In fact, much in our healthcare system is backwards. We practice sick care, not health care. We design fancy marble staircases in our hospitals, but don’t train our staff members to respect basic human dignity. We make our patients undress in a time that is scary and vulnerable, but don’t ask our doctors to share even the most basic information about themselves. Our doctors make life-changing decisions with us—we should know what could be influencing their recommendations.
My mother’s illness coincided entirely with my medical training, and her experiences—including multiple misdiagnoses and medical mistakes—shaped my life mission: to be the best doctor possible for my patients and to redesign our healthcare system to provide safe, effective, and humane care.
I strive to practice this “right care” in every encounter with every patient I treat in the E.R. I say to my patients, “I’m Leana Wen, I’m your doctor. I belong to an initiative called ‘Who’s My Doctor’, that aims for transparency in medicine. I accept no money from drug companies or device companies. I do not make any more from ordering more tests or procedures on you, and I also don’t make more for ordering less. I’m telling you this so that you can be sure that everything I do for you is in your best interest.” In other words, this is me. Now tell me about you. This is the beginning of our partnership. We’re in this together. I’ll be vulnerable with you.
I started “Who’s My Doctor” because I know that I’m not alone. I’ve had the great privilege of working with and learning from so many wonderful health professionals over the years. There are so many people who went into medicine for the right reasons who are struggling against a broken healthcare system. The Total Transparency Manifesto is our effort to join together and call for a new professionalism, to counter fear and rebuild trust. It is our hope that our patients will join us in building a better healthcare system, one that prioritizes patient values and respects human dignity.

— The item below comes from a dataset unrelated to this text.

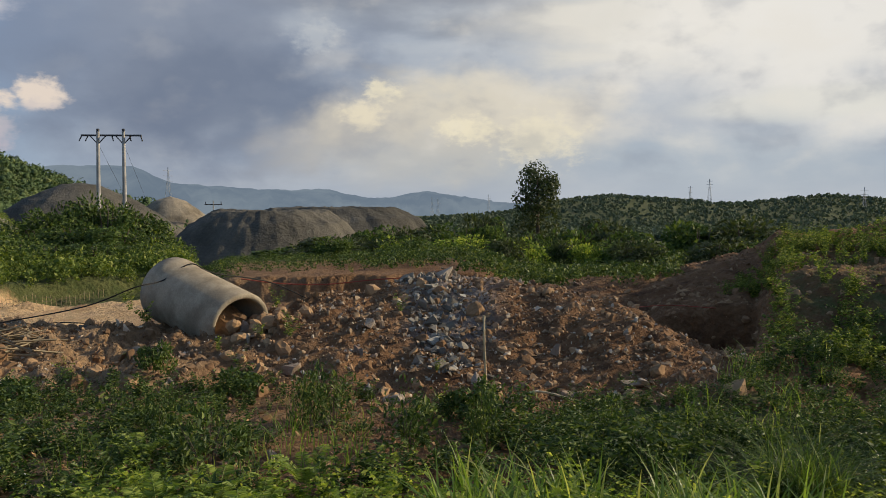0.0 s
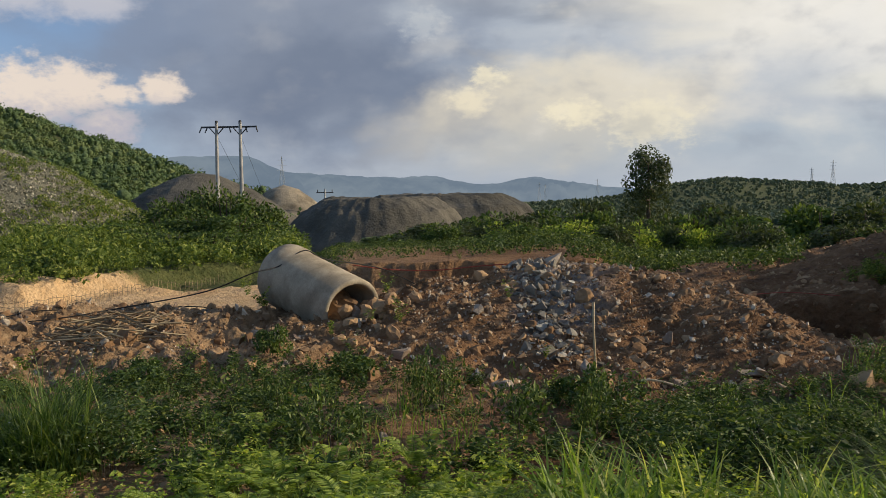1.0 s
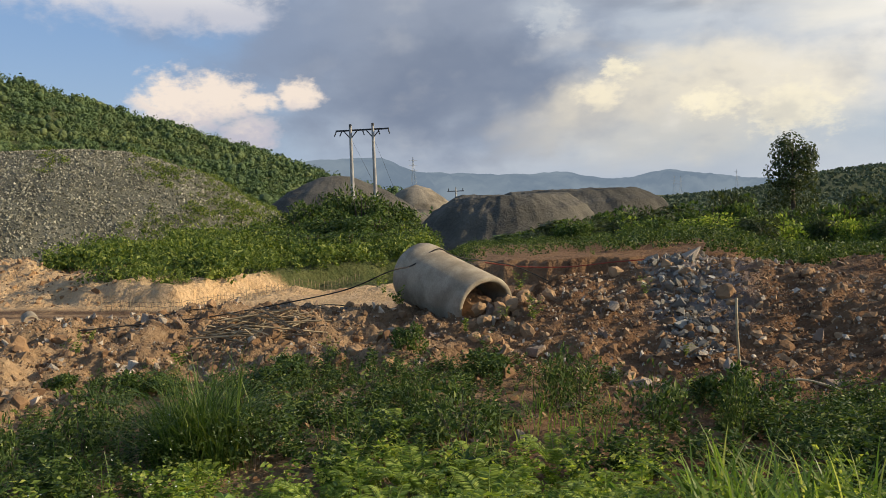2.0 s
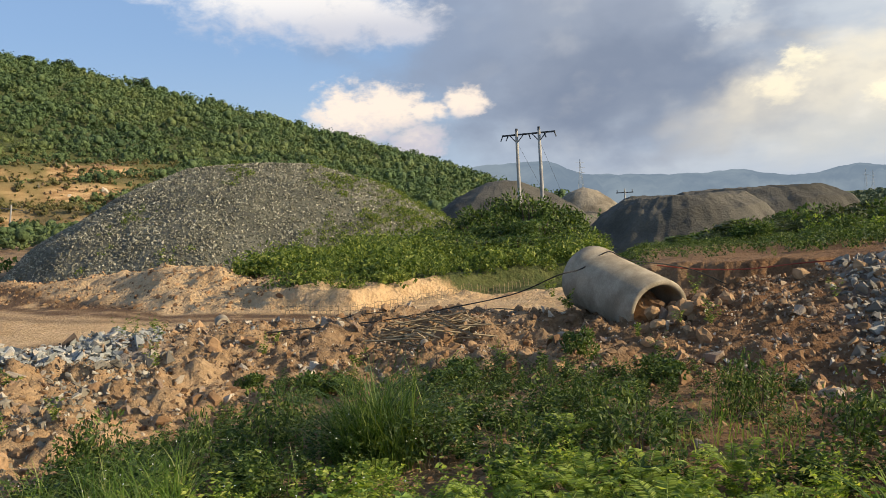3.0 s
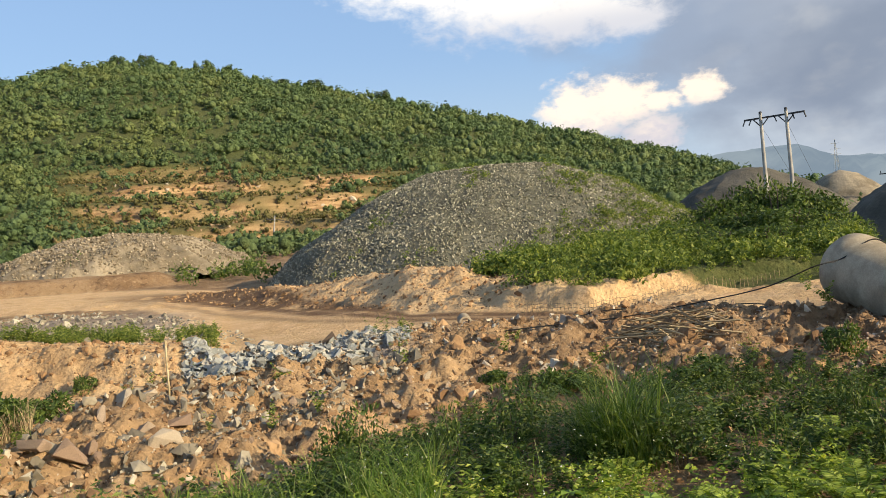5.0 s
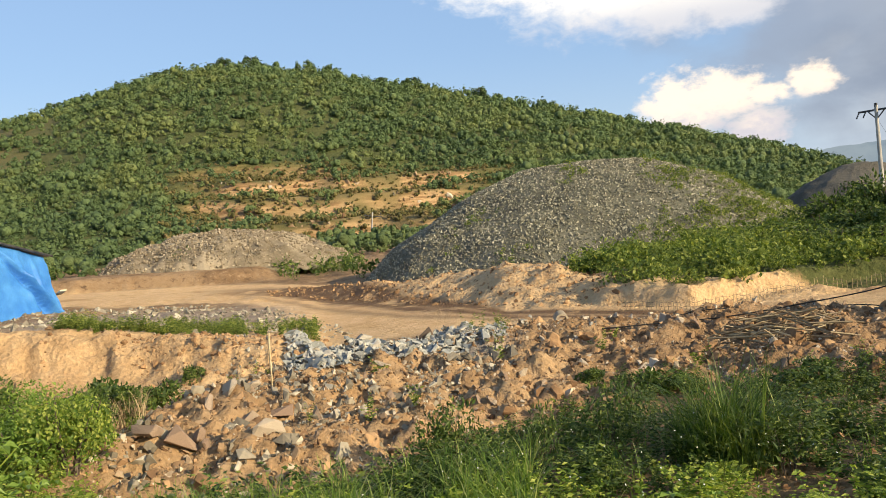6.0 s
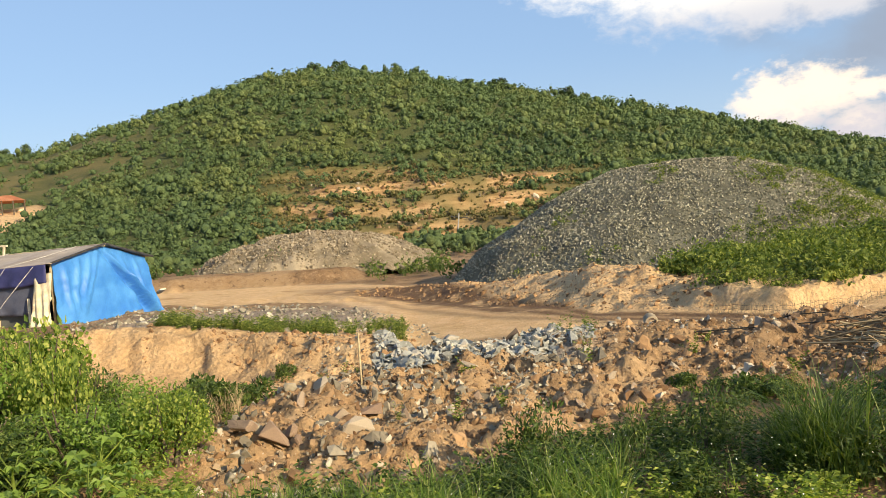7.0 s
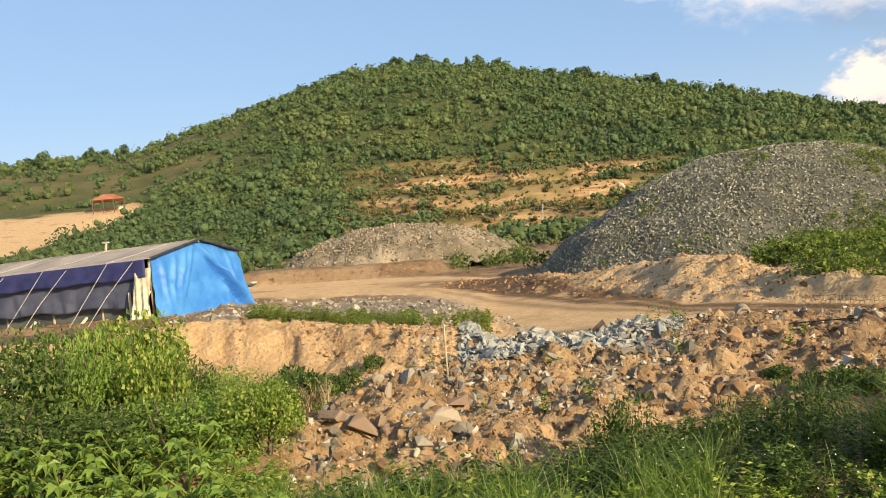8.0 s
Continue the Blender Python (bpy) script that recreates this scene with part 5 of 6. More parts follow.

Another part of my professional role is to teach medical students and resident doctors. I also conduct research in patient-centered care and look into ways to reduce fear and improve the human connection. I write about these topics to both medical and nonmedical audiences. My book is When Doctors Don’t Listen: How to Avoid Misdiagnoses and Unnecessary Tests (Jan 2013; St. Martin’s Press), and I write on healthcare reform as a contributor to The New York Times, National Public Radio, CNN.com, Psychology Today, Huffington Post, and Women’s Health Magazine.
Ultimately, this is my philosophy of practice: I believe in practicing what we preach, in the art as well as the science of medicine, and in public accountability for matters as important as our health. I believe in the basic goodness of people, and that all of us have the ability to make a difference. I believe that medicine has maintained its mystique for far too long, and it’s time to open the veil of secrecy and have patients and providers alike participate as equal partners. I believe that patients have to be part of every discussion that takes place in healthcare, from research to system design to medical care. I believe that everything I do is in my mother’s memory, and that it is my professional goal and personal mission to practice patient-centered care that is 0% fear and 100% trust, and that is at all times accountable and socially responsible to those we serve.